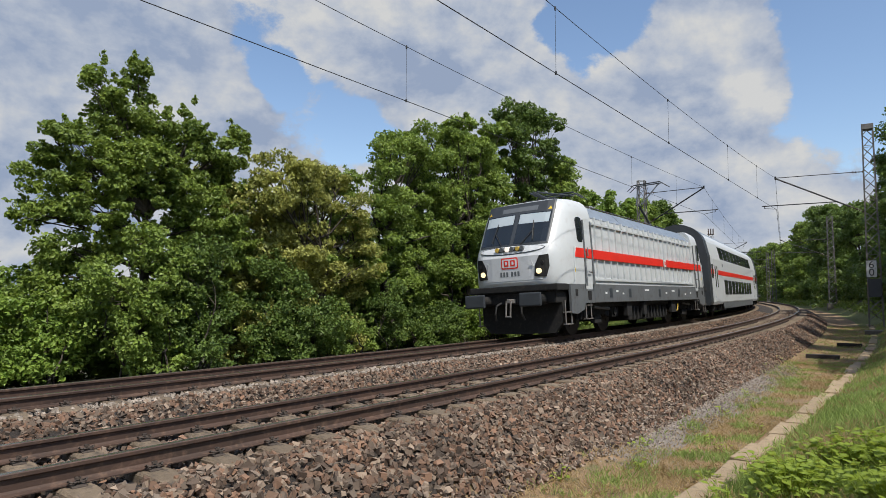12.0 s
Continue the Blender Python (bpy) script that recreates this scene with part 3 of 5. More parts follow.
WZ = [0.90, 1.45, 2.30, 3.00, 3.40, 3.62, 3.80, 3.93]
WY = [1.46, 1.47, 1.49, 1.485, 1.46, 1.42, 1.34, 1.16]


NOSE_Y = [0, 0.6, 0.9, 1.08, 1.22, 1.34, 1.41]      # half width of the face, and how far it falls back there
NOSE_D = [0, 0.01, 0.045, 0.11, 0.23, 0.42, 0.66]


def front_x(y, z):
    return float(np.interp(z, FZ, FX) - np.interp(abs(y), NOSE_Y, NOSE_D))


def side_y(z):
    return float(np.interp(z, WZ, WY))


def cab_mesh():
    """The driver's cab: outlines at several heights, joined to one shell."""
    bm = bmesh.new()
    rings = []
    for z in FZ:
        w = side_y(z); k = min(1.0, w / 1.42)
        pts = [(front_x(y, z), y * k) for y in NOSE_Y] + [(front_x(1.41, z) - 0.38, w), (6.15, w)]
        full = [(x, -y) for x, y in reversed(pts[1:])] + pts
        rings.append([bm.verts.new((x, y, z)) for x, y in full])
    for a, b in zip(rings[:-1], rings[1:]):
        for i in range(len(a) - 1):
            bm.faces.new((a[i], a[i + 1], b[i + 1], b[i]))
    bm.faces.new(rings[-1]); bm.faces.new(rings[0][::-1])
    for a, b in zip(rings[:-1], rings[1:]):
        bm.faces.new((a[-1], a[0], b[0], b[-1]))
    me = mesh_of(bm, "cab", True)
    me.set_sharp_from_angle(angle=radians(28))
    return me


def on_front(outline, d, thick=0.03):
    """A plate with the outline (y, z) that bends with the front, d proud of it."""
    bm = bmesh.new()
    bm.faces.new([bm.verts.new((0, y, z)) for y, z in outline])
    for axis, cuts in ((1, [sg * y for y in NOSE_Y for sg in (-1, 1)]), (2, FZ)):
        for c in cuts:
            no = Vector((0, 0, 0)); no[axis] = 1
            bmesh.ops.bisect_plane(bm, geom=bm.verts[:] + bm.edges[:] + bm.faces[:], plane_co=no * c, plane_no=no, dist=1e-5)
    back = [v for v in bmesh.ops.extrude_face_region(bm, geom=bm.faces[:])["geom"] if isinstance(v, bmesh.types.BMVert)]
    for v in back:
        v.co.x -= thick
    for v in bm.verts:
        v.co.x += front_x(v.co.y, v.co.z) + d
    return bm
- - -
▸ The task: Give only a number: how many lines of the data hold the string "that"?

▸ The reply: 2